Françoise : “Donc la fleur de sel, après avoir été tamisée, elle va être triée entièrement à la main puisqu’il faut qu’on enlève les petits moucherons, les petits végétaux. En même temps que ce tri, on fait aussi un assemblage pour essayer de proposer un produit le plus homogène possible et puis que tout au long de l’année les clients aient toujours à peu près le même produit.”

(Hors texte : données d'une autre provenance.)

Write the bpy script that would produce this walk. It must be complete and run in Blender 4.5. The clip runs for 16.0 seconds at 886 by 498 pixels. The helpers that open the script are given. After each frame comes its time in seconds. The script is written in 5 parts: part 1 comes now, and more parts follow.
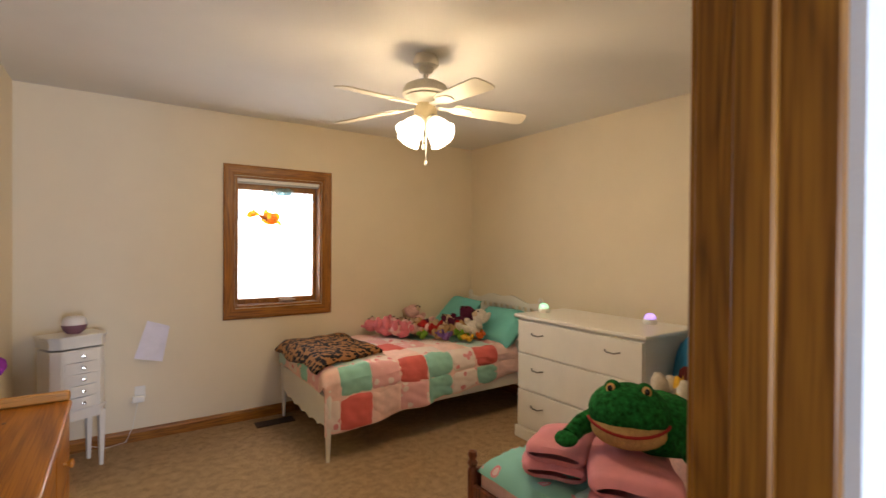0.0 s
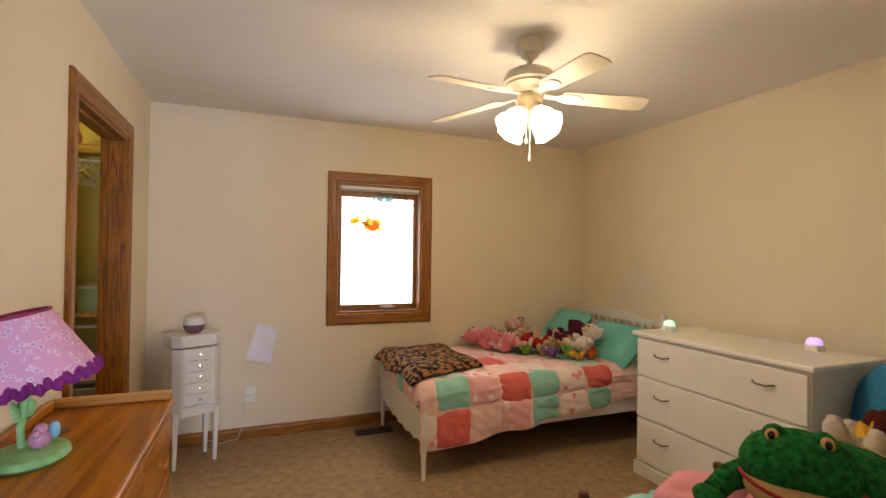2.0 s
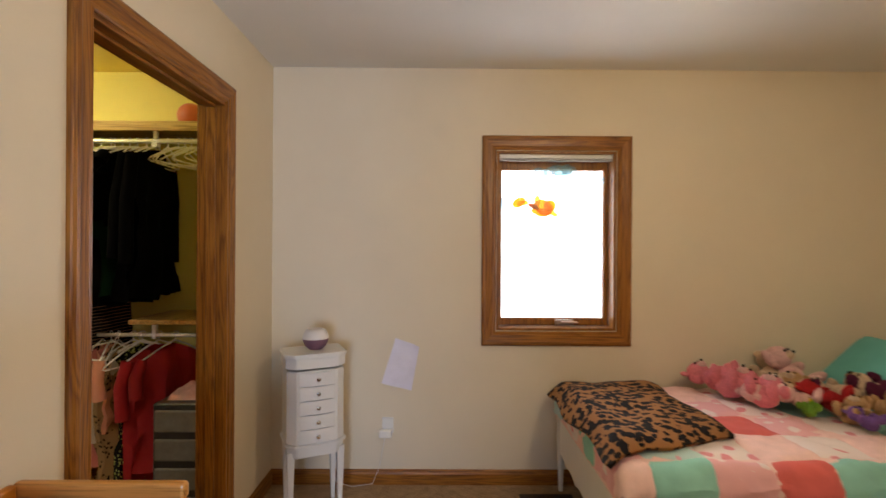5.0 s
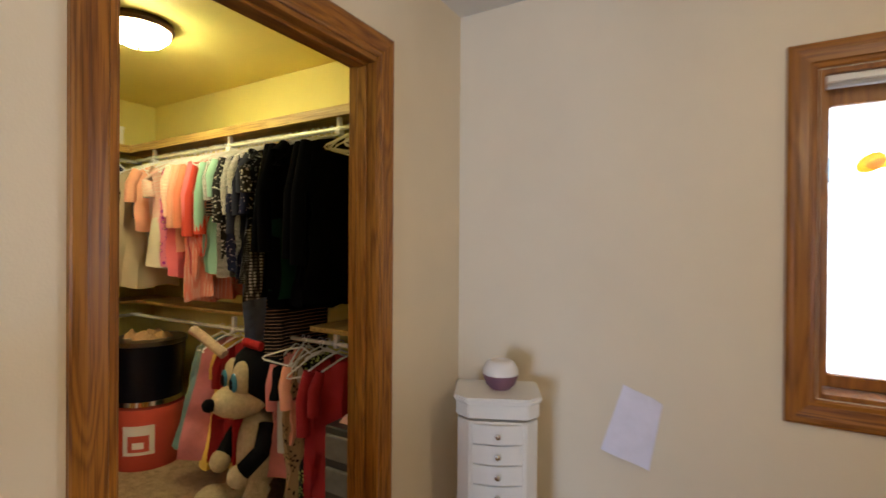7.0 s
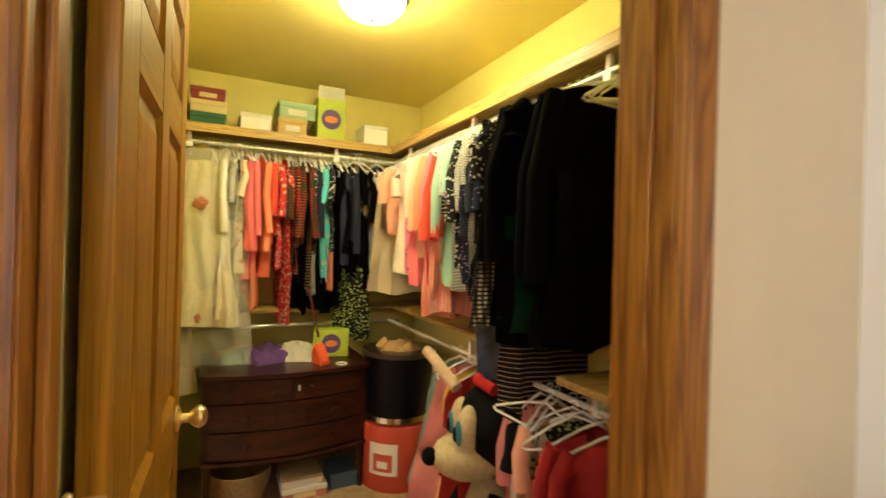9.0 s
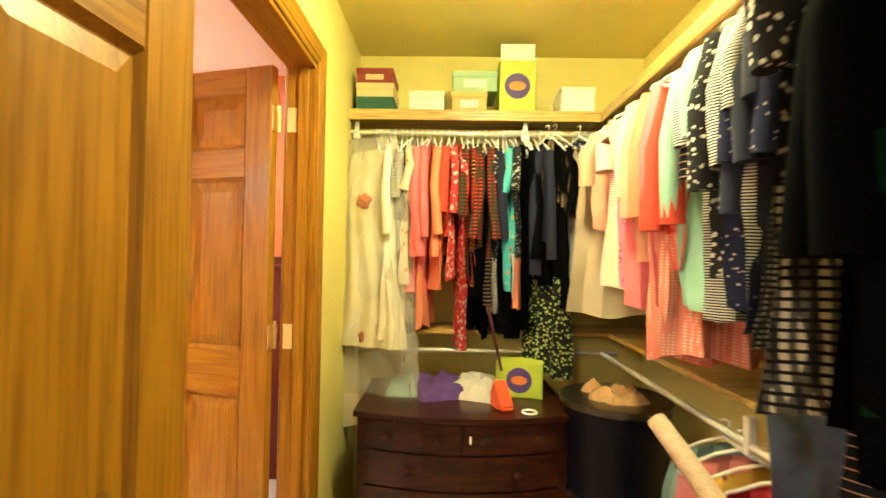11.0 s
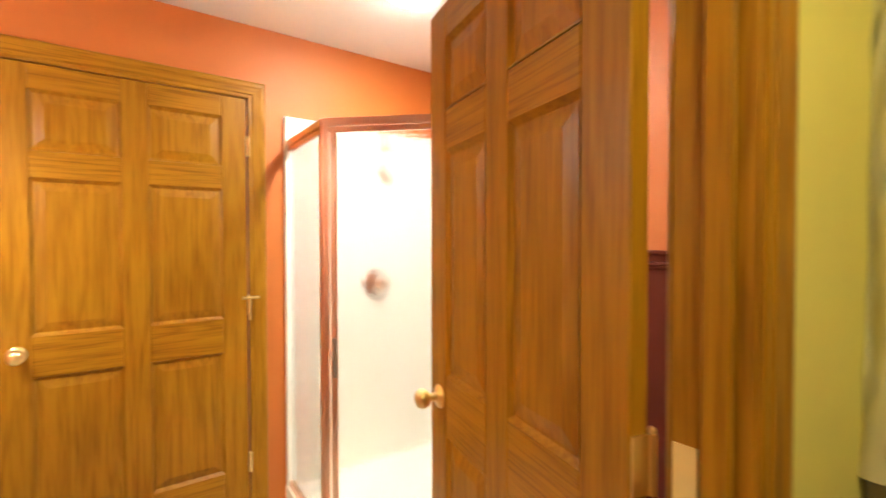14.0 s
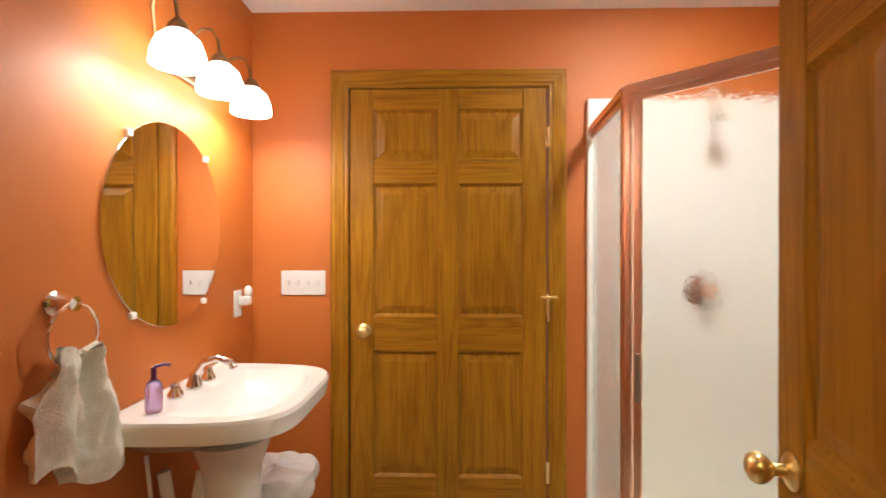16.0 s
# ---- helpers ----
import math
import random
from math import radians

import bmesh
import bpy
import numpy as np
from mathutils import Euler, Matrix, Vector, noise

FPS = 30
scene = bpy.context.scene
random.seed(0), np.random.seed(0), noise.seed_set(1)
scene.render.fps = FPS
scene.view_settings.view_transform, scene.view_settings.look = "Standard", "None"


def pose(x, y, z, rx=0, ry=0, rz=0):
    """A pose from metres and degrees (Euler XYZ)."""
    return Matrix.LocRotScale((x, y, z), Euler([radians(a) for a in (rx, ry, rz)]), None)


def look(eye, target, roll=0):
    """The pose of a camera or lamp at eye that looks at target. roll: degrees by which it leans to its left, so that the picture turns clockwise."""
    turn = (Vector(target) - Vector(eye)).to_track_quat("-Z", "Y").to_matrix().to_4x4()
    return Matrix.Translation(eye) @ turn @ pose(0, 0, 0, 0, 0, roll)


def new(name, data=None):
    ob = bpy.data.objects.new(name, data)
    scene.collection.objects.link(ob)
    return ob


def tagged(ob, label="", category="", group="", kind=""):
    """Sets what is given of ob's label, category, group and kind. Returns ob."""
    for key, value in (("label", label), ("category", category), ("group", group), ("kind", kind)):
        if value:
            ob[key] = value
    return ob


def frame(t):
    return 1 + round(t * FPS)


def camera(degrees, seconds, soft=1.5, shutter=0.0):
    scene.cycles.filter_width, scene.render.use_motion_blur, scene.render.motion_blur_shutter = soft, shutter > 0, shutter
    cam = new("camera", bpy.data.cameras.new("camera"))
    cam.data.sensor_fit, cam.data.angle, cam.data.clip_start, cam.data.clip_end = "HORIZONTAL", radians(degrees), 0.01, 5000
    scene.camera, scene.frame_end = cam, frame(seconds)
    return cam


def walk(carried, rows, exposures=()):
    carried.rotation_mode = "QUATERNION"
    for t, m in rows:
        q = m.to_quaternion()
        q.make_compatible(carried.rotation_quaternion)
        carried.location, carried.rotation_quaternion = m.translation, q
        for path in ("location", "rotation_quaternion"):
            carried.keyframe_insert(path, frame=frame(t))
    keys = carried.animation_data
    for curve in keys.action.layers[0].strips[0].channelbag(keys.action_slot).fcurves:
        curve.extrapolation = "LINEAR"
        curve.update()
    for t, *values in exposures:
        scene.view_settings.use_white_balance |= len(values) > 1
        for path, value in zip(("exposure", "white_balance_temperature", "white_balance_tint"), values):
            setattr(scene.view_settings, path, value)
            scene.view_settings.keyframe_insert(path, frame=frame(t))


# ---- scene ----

La différence entre la couleur du gros sel et la fleur de sel
Lionel : “La différence c’est l’argile. C’est juste parce que la fleur de sel est ramassée par-dessous, elle ne touche jamais le fond donc elle reste blanche sauf accident auquel cas nous, on ne la ramasse pas, parce qu’on considère que si la fleur de sel n’est pas blanche c’est plus de la fleur de sel. Donc il faut qu’elle soit blanche. Et elle est blanche quand on la ramasse dans les bonnes conditions, par-dessous. Alors que le gros sel va être récolté en le faisant rouler sur le fond, pas traîné, mais roulé sur le fond. Si on le fait traîner sur le fond, il n’est pas gris, il est noir. À ce moment-là, comme les grains ne sont pas lisses, ils incorporent toujours un petit peu d’argile. Le geste du paludier, c’est, quand on le ramène, on ramène toujours de l’eau avec pour le laver, pour en enlever le maximum. C’est ce qui fait qu’il va être beige. Il faut qu’il y en ait un minimum, mais c’est cette couleur qui fait aussi le goût du sel.”
En utilisation
Françoise : “La fleur de sel ne se cuit pas alors que le gros sel est un sel de cuisson. Le gros sel est très dense donc il a vraiment intérêt à fondre dans l’eau, dans une cuisson. Alors que la fleur de sel, plus tendre, elle l’intérêt, c’est vraiment qu’elle fonde dans la bouche en même temps que l’aliment pour exhauster le goût.”